Big Data Lake: Data Storage

HDFS is a scalable storage solution designed to handle massive datasets across clusters of machines. Hive tables provide a structured approach for querying and analyzing data stored in HDFS. Understanding how these components work together is essential for effectively managing data in your BDL ecosystem.

HDFS – Hadoop Distributed File System

• Scalable storage for large datasets
• Distributes data across clusters of machines
• Offers fault tolerance: data loss is minimized if a node fails
• Stores data in blocks (typically 128 MB)
• Manages data through NameNode (metadata) and DataNodes (storage)

HDFS is the foundation for storing large datasets within a Big Data Lake. It leverages a distributed architecture, where data is split into blocks and stored across multiple machines (nodes) in a cluster. This approach ensures scalability and fault tolerance. Even if a node fails, the data can be reconstructed from replicas stored on other nodes. HDFS manages data through two key components:

• NameNode: Stores the metadata (location information) of all data blocks in the cluster.
• DataNode: Stores the actual data blocks on the machines in the cluster.

HDFS – Benefits

• Scalability: Easily scales to accommodate growing data volumes by adding more nodes to the cluster.
• Fault Tolerance: Minimizes data loss by replicating data blocks across multiple nodes.
• Cost-effective: Leverages commodity hardware, making it a cost-efficient storage solution for big data.
• Highly Available: Ensures continuous data access even if a node fails.

HDFS offers several advantages for storing data in a Big Data Lake:

• Scalability: As your data volume grows, you can easily add more nodes to the cluster, allowing HDFS to scale seamlessly.
• Fault Tolerance: Data replication ensures that even if a node fails, the data remains accessible and recoverable.
• Cost-effective: HDFS utilizes commodity hardware, making it a cost-efficient solution for storing large datasets compared to traditional storage options.
• High Availability: By replicating data, HDFS ensures that data is continuously available for access and analysis, even during node failures.

Hive Tables

Provides a structured schema and SQL-like interface for accessing data stored in HDFS. Hive tables don’t store the data themselves; they act as a metadata layer pointing to the actual data location in HDFS.

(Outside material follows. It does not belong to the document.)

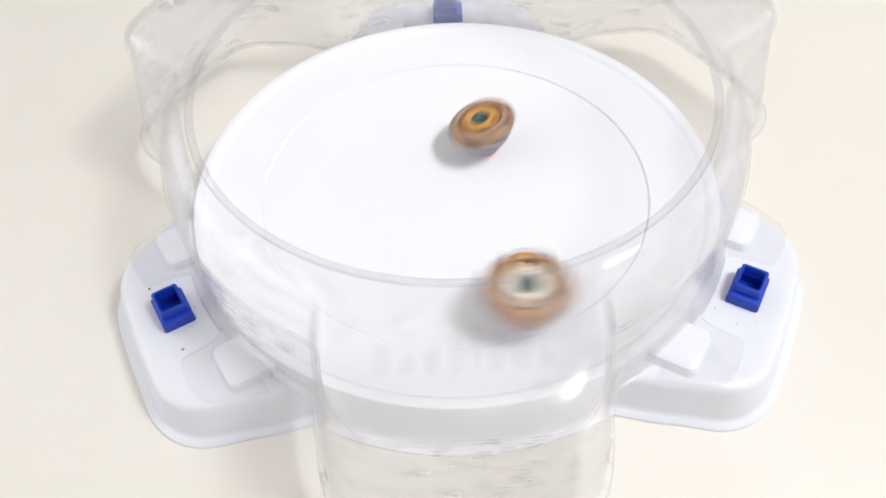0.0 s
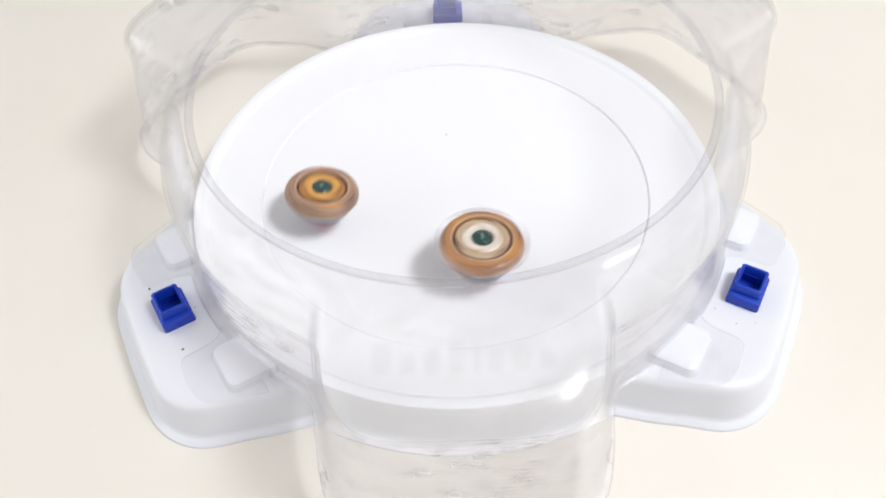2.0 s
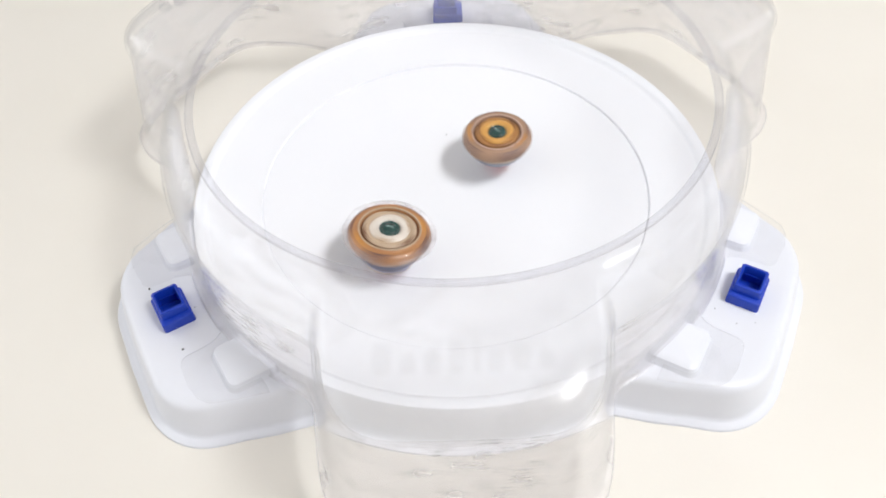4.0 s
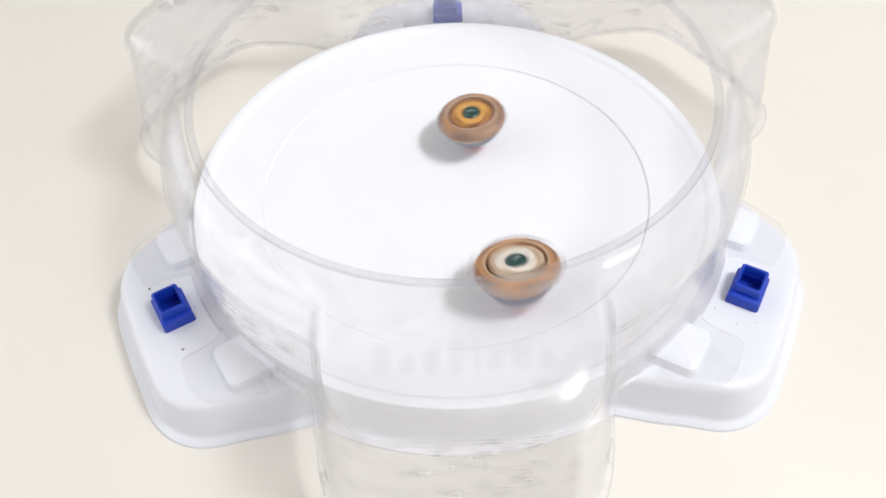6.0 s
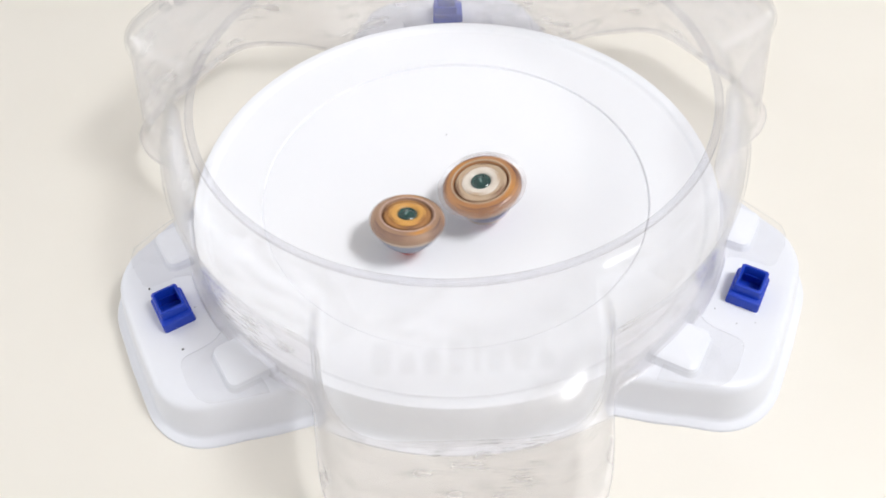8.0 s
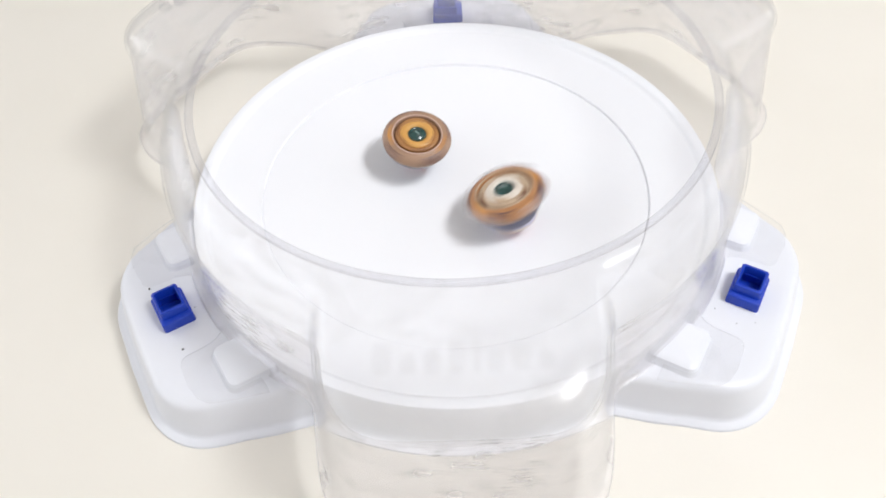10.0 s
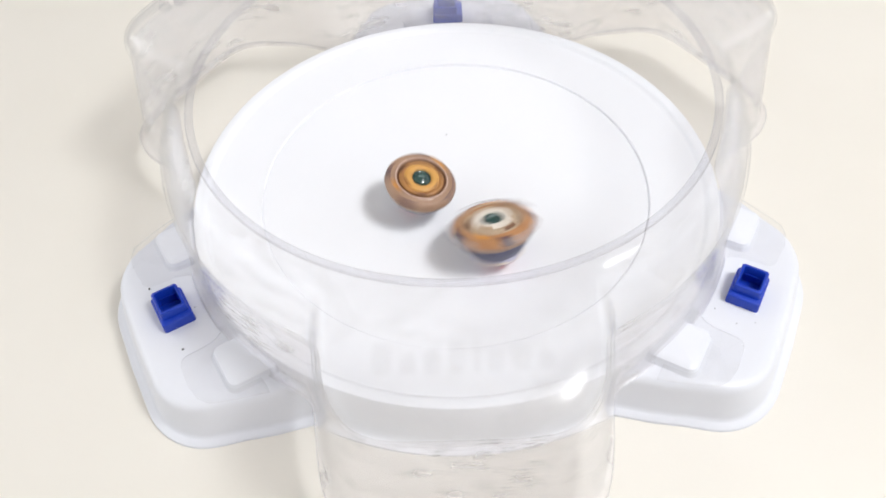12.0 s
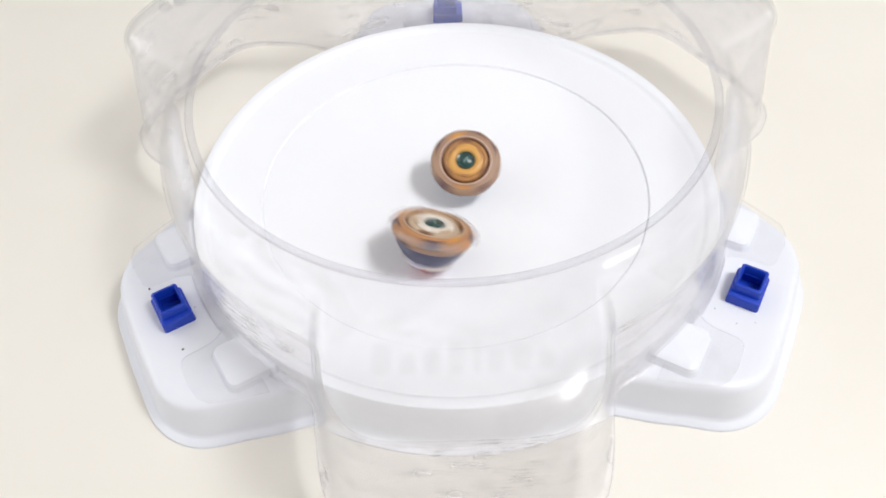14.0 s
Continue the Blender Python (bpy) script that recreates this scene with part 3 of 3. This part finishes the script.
SILVER_PATH = [
    (0, 0.0367, -0.1029, 0.0283, -0.049, 0.001), (0.1, -0.0326, -0.1042, 0.0283, 0.065, 0.076),
    (0.2, -0.0949, -0.0670, 0.0294, 0.153, 0.096), (0.3, -0.1160, 0.0129, 0.0294, 0.179, 0.032),
    (0.4, -0.0564, 0.0987, 0.0289, 0.097, -0.033), (0.5, 0.0612, 0.1269, 0.0335, -0.054, -0.025),
    (0.6, 0.1571, 0.0225, 0.0473, -0.425, 0.088), (0.7, 0.0795, -0.0410, 0.0255, -0.096, 0.056),
    (0.8, -0.0431, -0.0938, 0.0274, 0.092, 0.132), (0.9, -0.1314, -0.0509, 0.0336, 0.227, 0.077),
    (1, -0.1379, 0.0248, 0.0381, 0.249, -0.027), (1.1, -0.1093, 0.0898, 0.0451, 0.216, -0.111),
    (1.2, -0.0689, 0.1207, 0.0332, 0.162, -0.131), (1.3, -0.0467, 0.1202, 0.0313, 0.137, -0.127),
    (1.4, -0.0196, 0.1007, 0.0273, 0.104, -0.102), (1.5, 0.0088, 0.0669, 0.0228, 0.070, -0.059),
    (1.6, 0.0279, 0.0276, 0.0206, 0.036, -0.023), (1.7, 0.0336, -0.0090, 0.0204, 0.021, 0.014),
    (1.8, 0.0304, -0.0358, 0.0208, 0.019, 0.040), (1.9, 0.0227, -0.0558, 0.0222, 0.024, 0.057),
    (2, 0.0124, -0.0667, 0.0228, 0.033, 0.063), (2.1, 0.0027, -0.0713, 0.0232, 0.047, 0.070),
    (2.2, -0.0052, -0.0717, 0.0232, 0.059, 0.071), (2.3, -0.0110, -0.0656, 0.0227, 0.068, 0.063),
    (2.4, -0.0136, -0.0616, 0.0223, 0.071, 0.057), (2.5, -0.0161, -0.0649, 0.0227, 0.075, 0.062),
    (2.6, -0.0197, -0.0715, 0.0235, 0.074, 0.083), (2.7, -0.0205, -0.0709, 0.0234, 0.068, 0.093),
    (2.8, -0.0184, -0.0602, 0.0223, 0.058, 0.089), (2.9, -0.0133, -0.0477, 0.0209, 0.045, 0.083),
    (3, -0.0060, -0.0362, 0.0204, 0.028, 0.077), (3.1, -0.0070, -0.0205, 0.0199, -0.035, 0.093),
    (3.2, -0.0376, 0.0132, 0.0206, -0.060, 0.081), (3.6, -0.0586, -0.0241, 0.0224, 0.053, 0.095),
    (4, -0.0435, -0.0578, 0.0233, 0.116, 0.107), (4.5, -0.0057, -0.0584, 0.0220, 0.062, 0.085),
    (5, 0.0004, -0.0405, 0.0205, 0.052, 0.040), (5.3, 0.0045, -0.0300, 0.0203, 0.045, 0.013),
    (5.5, 0.0221, -0.0537, 0.0219, 0.045, 0.068), (5.7, 0.0299, -0.0730, 0.0239, -0.023, 0.162),
    (5.9, 0.0369, -0.0986, 0.0276, -0.088, 0.264), (6, 0.0336, -0.0926, 0.0266, -0.084, 0.256),
    (6.1, 0.0288, -0.0782, 0.0244, -0.074, 0.221), (6.3, 0.0296, -0.0564, 0.0224, -0.066, 0.162),
    (6.5, 0.0315, -0.0694, 0.0237, -0.059, 0.150), (6.7, 0.0200, -0.0497, 0.0214, -0.077, 0.080),
    (6.9, 0.0117, -0.0253, 0.0201, -0.097, 0.002), (7, 0.0093, -0.0181, 0.0199, -0.109, -0.029),
    (7.1, 0.0106, -0.0265, 0.0203, -0.100, -0.007), (7.3, 0.0041, -0.0269, 0.0202, -0.069, 0.016),
    (7.5, 0.0041, -0.0277, 0.0202, -0.047, 0.041), (7.7, 0.0132, -0.0262, 0.0202, -0.092, 0.027),
    (7.9, 0.0174, -0.0220, 0.0202, -0.130, 0.009), (8, 0.0205, -0.0168, 0.0201, -0.150, -0.004),
    (8.2, 0.0306, -0.0021, 0.0203, -0.263, 0.020), (8.5, 0.0009, 0.0210, 0.0199, -0.041, -0.098),
    (8.9, -0.0460, 0.0221, 0.0210, 0.276, -0.191), (9.3, -0.0491, -0.0329, 0.0219, 0.273, 0.096),
    (9.7, -0.0081, -0.0648, 0.0225, 0.037, 0.305), (10, 0.0384, -0.0285, 0.0208, -0.287, 0.155),
    (10.15, 0.0447, 0.0177, 0.0209, -0.323, -0.047), (10.3, 0.0355, 0.0534, 0.0224, -0.330, -0.237),
    (10.4, 0.0100, 0.0567, 0.0217, -0.144, -0.436), (10.5, -0.0356, 0.0388, 0.0213, 0.297, -0.470),
    (10.6, -0.0633, 0.0070, 0.0224, 0.390, -0.288), (10.7, -0.0674, -0.0217, 0.0232, 0.426, -0.015),
    (10.8, -0.0469, -0.0400, 0.0223, 0.246, 0.228), (10.9, -0.0120, -0.0547, 0.0217, 0.114, 0.308),
    (11, 0.0273, -0.0616, 0.0227, -0.041, 0.354), (11.1, 0.0491, -0.0506, 0.0230, -0.238, 0.307),
    (11.2, 0.0496, -0.0236, 0.0215, -0.386, 0.071), (11.3, 0.0489, 0.0189, 0.0213, -0.420, -0.135),
    (11.4, 0.0291, 0.0517, 0.0219, -0.364, -0.407), (11.5, 0.0044, 0.0524, 0.0214, -0.240, -0.500),
    (11.6, -0.0351, 0.0293, 0.0208, 0.346, -0.324), (11.7, -0.0504, -0.0134, 0.0212, 0.424, -0.041),
    (11.8, -0.0414, -0.0495, 0.0226, 0.314, 0.189), (11.9, -0.0151, -0.0603, 0.0224, 0.045, 0.320),
    (12, 0.0242, -0.0588, 0.0224, -0.113, 0.319), (12.1, 0.0551, -0.0356, 0.0225, -0.337, 0.221),
    (12.2, 0.0626, 0.0038, 0.0223, -0.478, 0.017), (12.3, 0.0455, 0.0468, 0.0226, -0.499, -0.298),
    (12.4, -0.0009, 0.0579, 0.0218, -0.001, -0.500), (12.5, -0.0502, 0.0483, 0.0230, 0.413, -0.491),
    (12.6, -0.0648, -0.0087, 0.0227, 0.423, -0.033), (12.7, -0.0469, -0.0530, 0.0231, 0.286, 0.238),
    (12.8, -0.0086, -0.0796, 0.0241, 0.040, 0.426), (12.9, 0.0387, -0.0634, 0.0236, -0.302, 0.361),
    (13, 0.0637, -0.0178, 0.0227, -0.549, 0.079), (13.1, 0.0590, 0.0176, 0.0222, -0.518, -0.169),
    (13.2, 0.0544, 0.0410, 0.0229, -0.550, -0.222), (13.3, 0.0355, 0.0564, 0.0228, -0.344, -0.394),
    (13.4, 0.0094, 0.0656, 0.0227, -0.021, -0.565), (13.5, -0.0200, 0.0625, 0.0226, 0.326, -0.580),
    (13.6, -0.0368, 0.0388, 0.0213, 0.463, -0.306), (13.7, -0.0442, 0.0108, 0.0208, 0.509, -0.122),
    (13.8, -0.0445, -0.0176, 0.0207, 0.511, 0.053), (13.9, -0.0358, -0.0400, 0.0214, 0.403, 0.181),
    (14, -0.0212, -0.0614, 0.0225, 0.233, 0.384),
]


def spun(rows, start, turn):
    """The rows at every film frame, smoothly between, with the top spinning turn degrees a frame."""
    ts = [r[0] for r in rows]
    out, angle = [], start
    for f in range(int(14 * FPS) + 1):
        t = f / FPS
        i = min(max(sum(1 for q in ts if q <= t + 1e-6) - 1, 0), len(rows) - 2)
        p0, p1, p2, p3 = (np.array(rows[min(max(j, 0), len(rows) - 1)]) for j in (i - 1, i, i + 1, i + 2))
        h = p2[0] - p1[0]
        u = (t - p1[0]) / h
        m1 = (p2 - p0) / max(p2[0] - p0[0], 1e-6) * h
        m2 = (p3 - p1) / max(p3[0] - p1[0], 1e-6) * h
        v = (2 * u ** 3 - 3 * u ** 2 + 1) * p1 + (u ** 3 - 2 * u ** 2 + u) * m1 + (3 * u ** 2 - 2 * u ** 3) * p2 + (u ** 3 - u ** 2) * m2
        axis = Vector((v[4], v[5], math.sqrt(max(1 - v[4] ** 2 - v[5] ** 2, 0.2)))).normalized()
        lean = Vector((0, 0, 1)).rotation_difference(axis).to_matrix().to_4x4()
        out.append((t, Matrix.Translation(v[1:4]) @ lean @ pose(0, 0, 0, 0, 0, angle)))
        angle += turn * (1 - 0.42 * smooth(9.5, 13.5, t))
    return out


def specks():
    random.seed(4)
    bm = bmesh.new()
    spots = [(-0.026, 0.353, -0.1045, 0.0024), (-0.945, -0.705, -0.0625, 0.003), (-1.113, -0.443, -0.0625, 0.003)]
    for x, y, z, r in spots:
        bmesh.ops.create_icosphere(bm, subdivisions=1, radius=S * r * 1.4, matrix=Matrix.Translation((S * x, S * y, S * z)))
    for i in range(12):
        a = radians(random.choice(AXES) + random.uniform(-7, 7))
        q = random.uniform(1.06, 1.22)
        bmesh.ops.create_icosphere(bm, subdivisions=1, radius=S * 0.0018, matrix=Matrix.Translation((S * q * math.cos(a), S * q * math.sin(a), S * -0.062)))
    ob = part("dust_specks", bm, SPECK)
    ob.matrix_world = BASE_M
    tagged(ob, "tiny dark dust specks lying on the white stadium", "dust", kind="stuff")


room()
table()
stadium_base()
first = socket()
lobe_top = [BASE_M @ pose(0, 0, 0, 0, 0, ax) @ Matrix.Translation((S * 1.143, S * shift, S * -0.030)) @ pose(0, 0, 0, 0, 0, half_turn)
            for ax, shift, half_turn in zip(AXES, (-0.024, 0.026, 0.0), (180, 0, 0))]
first.matrix_world = lobe_top[0]
for m in lobe_top[1:]:
    copy_thing(first, m)
cover()
specks()
gold_top = spinning_top("gold_top", "tan and gold plastic spinning top with a dark green core", (TAN, PURPLE, DARK, OCHRE, GOLD, TANSIDE, PINK), 1.0, 22.4, False, 0.5, STEEL)
silver_top = spinning_top("silver_top", "copper-brown spinning top with pale silver ring and clear blades", (COPPER, BRONZE, DARK, TANSIDE, SILVER, TAN, TANSIDE), 1.04, 23.6, True, 1.0, NAVY)


def motions():
    walk(gold_top, spun(GOLD_PATH, 0, -86))
    walk(silver_top, spun(SILVER_PATH, 40, -86))


motions()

• Imposes structure on data stored in HDFS
• Provides a SQL-like interface for querying data
• Enables efficient data analysis using familiar syntax
• Supports various data formats (text, ORC, Parquet)
• Abstracts the underlying storage details of HDFS from users

While HDFS offers a scalable storage solution, the data itself remains in a raw, unstructured format. Hive tables address this by providing a layer of structure on top of data stored in HDFS. Hive tables resemble traditional database tables with rows and columns, allowing users to query the data using a familiar SQL-like syntax. This simplifies data analysis and exploration within the Big Data Lake. Additionally, Hive tables support various data formats like text, ORC, and Parquet, offering flexibility and optimization benefits. Importantly, Hive abstracts the complexities of HDFS from users, allowing them to focus on querying and analyzing data without needing to manage the underlying storage details.

HDFS vs Hive Tables

• HDFS:
  • Stores raw, unstructured data
  • Scalable and fault-tolerant storage
  • Manages data through NameNode and DataNodes
• Hive Tables:
  • Imposes structure on data in HDFS
  • Provides SQL-like interface for querying data